Source records:

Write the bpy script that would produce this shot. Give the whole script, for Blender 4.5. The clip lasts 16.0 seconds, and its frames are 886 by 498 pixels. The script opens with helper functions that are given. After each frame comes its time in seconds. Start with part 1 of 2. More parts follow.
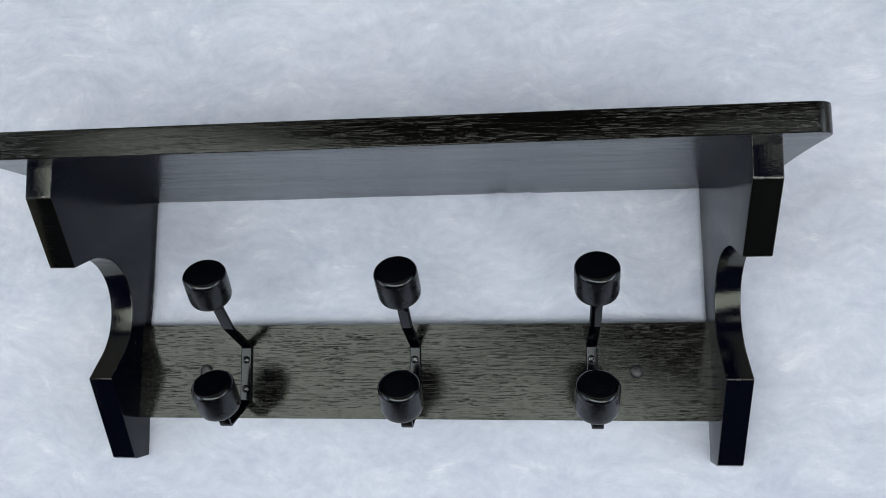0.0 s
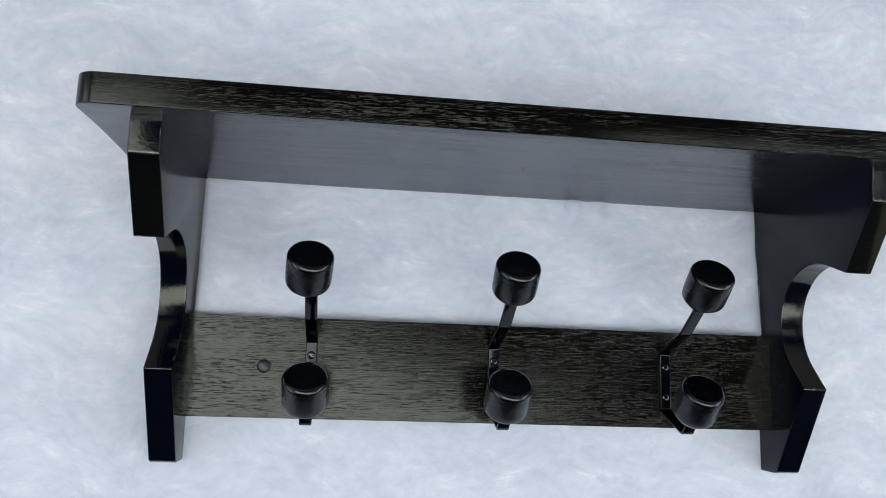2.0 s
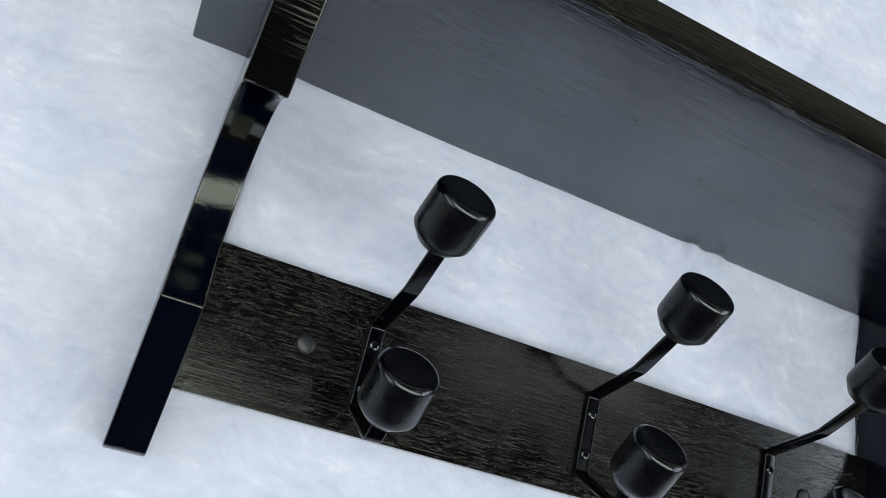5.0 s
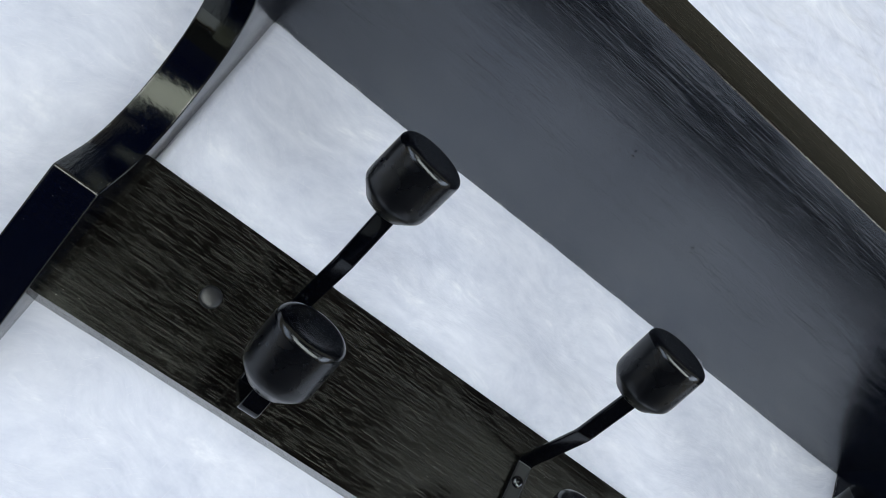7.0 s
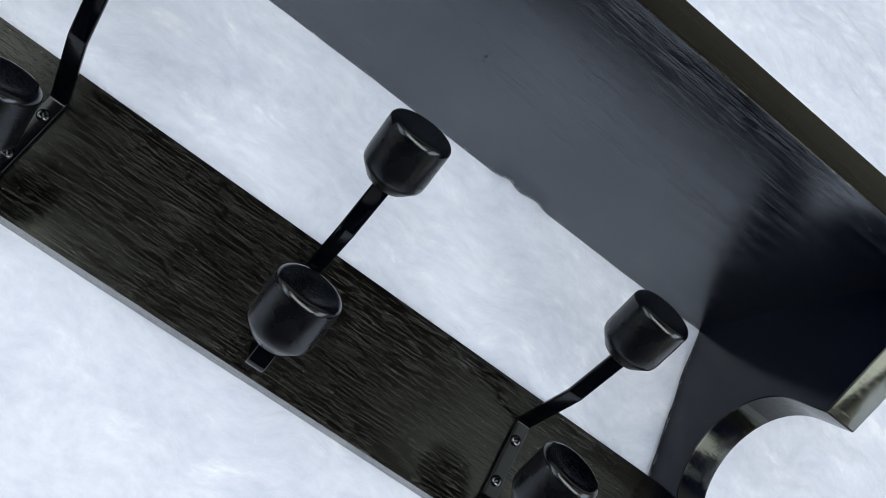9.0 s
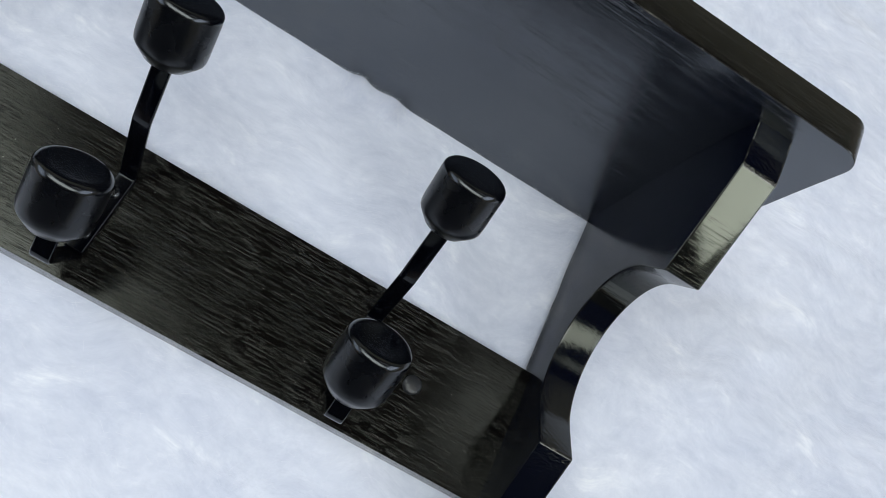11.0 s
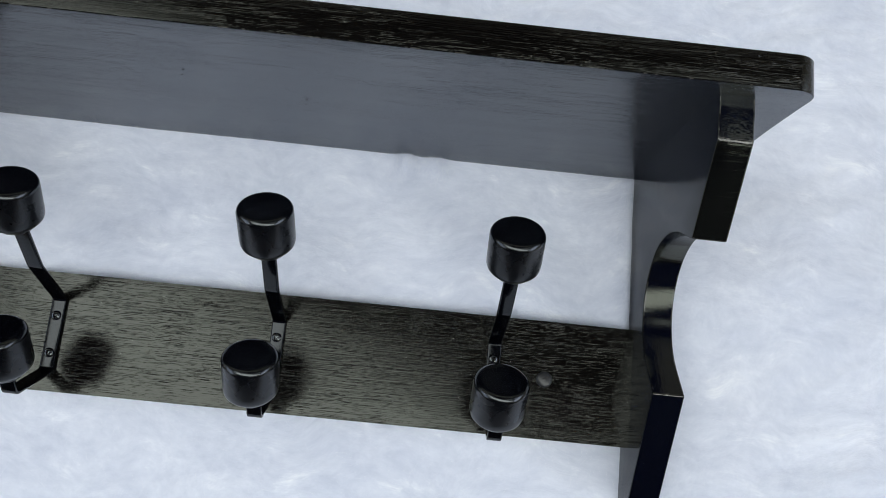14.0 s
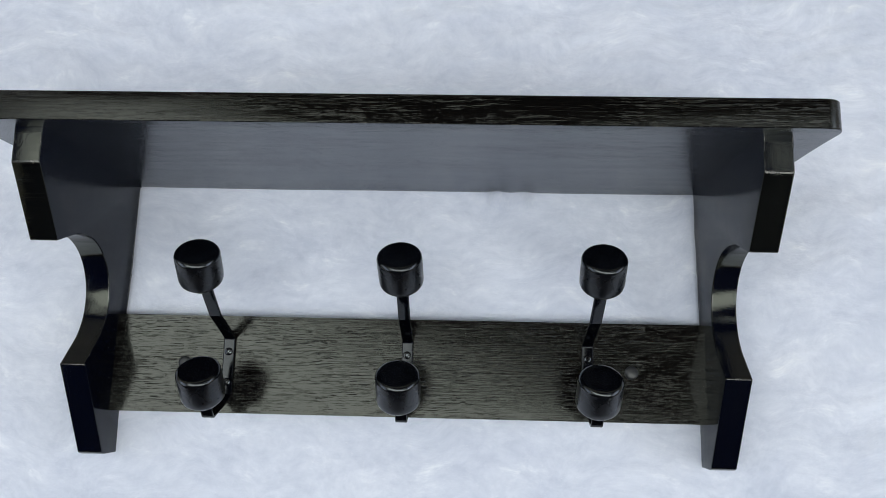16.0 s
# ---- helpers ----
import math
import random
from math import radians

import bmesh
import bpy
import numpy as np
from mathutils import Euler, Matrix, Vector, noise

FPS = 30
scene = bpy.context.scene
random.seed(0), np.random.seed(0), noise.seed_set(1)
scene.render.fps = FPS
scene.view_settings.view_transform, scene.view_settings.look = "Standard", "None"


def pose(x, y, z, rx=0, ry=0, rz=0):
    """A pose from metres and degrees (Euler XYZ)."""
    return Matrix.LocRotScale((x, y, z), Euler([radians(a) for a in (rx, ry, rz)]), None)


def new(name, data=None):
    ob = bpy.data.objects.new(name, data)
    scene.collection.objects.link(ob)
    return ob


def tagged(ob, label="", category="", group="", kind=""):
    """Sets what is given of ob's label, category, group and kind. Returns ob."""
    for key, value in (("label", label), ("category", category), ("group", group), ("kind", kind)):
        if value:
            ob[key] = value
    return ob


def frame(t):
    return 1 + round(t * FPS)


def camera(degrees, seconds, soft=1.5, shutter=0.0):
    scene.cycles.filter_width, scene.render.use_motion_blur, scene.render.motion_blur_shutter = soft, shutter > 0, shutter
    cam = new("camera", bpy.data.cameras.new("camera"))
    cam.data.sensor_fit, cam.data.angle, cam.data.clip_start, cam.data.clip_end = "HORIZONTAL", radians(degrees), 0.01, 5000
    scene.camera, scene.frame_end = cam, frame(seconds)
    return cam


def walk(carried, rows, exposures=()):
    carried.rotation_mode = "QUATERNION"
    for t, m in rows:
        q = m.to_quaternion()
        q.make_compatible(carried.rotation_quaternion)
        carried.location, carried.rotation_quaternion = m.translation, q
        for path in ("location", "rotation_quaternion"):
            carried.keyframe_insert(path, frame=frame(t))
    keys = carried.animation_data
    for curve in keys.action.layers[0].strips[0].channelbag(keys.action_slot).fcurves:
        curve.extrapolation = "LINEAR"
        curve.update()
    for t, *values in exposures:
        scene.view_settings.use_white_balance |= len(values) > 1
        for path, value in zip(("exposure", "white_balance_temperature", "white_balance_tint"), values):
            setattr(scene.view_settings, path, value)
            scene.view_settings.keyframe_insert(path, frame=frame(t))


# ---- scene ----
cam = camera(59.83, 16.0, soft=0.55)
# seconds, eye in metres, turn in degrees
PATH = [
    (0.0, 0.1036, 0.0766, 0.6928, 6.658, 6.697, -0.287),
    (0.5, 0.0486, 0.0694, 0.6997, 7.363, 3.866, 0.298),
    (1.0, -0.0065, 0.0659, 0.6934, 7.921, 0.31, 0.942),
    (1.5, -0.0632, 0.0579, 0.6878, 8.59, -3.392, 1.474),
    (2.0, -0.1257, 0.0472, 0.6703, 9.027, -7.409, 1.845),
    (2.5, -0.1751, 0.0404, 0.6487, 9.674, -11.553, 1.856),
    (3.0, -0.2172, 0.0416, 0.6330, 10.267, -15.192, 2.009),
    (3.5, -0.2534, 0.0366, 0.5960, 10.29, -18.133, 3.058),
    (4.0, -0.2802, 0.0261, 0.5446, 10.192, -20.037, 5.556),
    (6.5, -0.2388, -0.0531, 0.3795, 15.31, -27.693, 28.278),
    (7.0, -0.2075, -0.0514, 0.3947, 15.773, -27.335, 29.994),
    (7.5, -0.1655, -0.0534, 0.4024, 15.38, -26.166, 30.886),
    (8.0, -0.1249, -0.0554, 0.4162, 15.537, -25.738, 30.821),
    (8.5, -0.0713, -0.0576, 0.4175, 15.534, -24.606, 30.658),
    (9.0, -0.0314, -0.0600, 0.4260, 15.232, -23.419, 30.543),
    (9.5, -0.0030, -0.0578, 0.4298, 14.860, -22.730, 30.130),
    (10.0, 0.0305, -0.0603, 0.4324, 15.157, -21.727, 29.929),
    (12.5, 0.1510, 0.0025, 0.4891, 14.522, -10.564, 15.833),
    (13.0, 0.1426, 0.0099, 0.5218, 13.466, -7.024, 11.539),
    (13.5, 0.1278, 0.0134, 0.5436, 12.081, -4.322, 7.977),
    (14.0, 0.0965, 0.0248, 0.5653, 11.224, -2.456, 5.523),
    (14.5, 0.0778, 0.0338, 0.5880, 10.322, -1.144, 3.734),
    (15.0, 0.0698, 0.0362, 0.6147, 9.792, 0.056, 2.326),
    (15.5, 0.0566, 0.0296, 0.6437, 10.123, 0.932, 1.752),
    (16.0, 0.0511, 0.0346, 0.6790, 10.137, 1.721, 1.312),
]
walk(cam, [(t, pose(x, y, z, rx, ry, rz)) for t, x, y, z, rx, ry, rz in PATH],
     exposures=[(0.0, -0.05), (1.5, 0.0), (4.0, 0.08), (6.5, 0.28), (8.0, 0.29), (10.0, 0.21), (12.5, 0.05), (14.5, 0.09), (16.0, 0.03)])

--

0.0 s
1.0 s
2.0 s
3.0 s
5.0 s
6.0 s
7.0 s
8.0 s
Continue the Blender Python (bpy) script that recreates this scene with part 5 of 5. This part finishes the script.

Directive |
From the entries above, give again exactly the lines running from the line with "setattr(scene.view_settings, path, value)" to the line with "scene.view_settings.keyframe_insert(path, frame=frame(t))"; include both of those lines.

Solution to this problem |
            setattr(scene.view_settings, path, value)
            scene.view_settings.keyframe_insert(path, frame=frame(t))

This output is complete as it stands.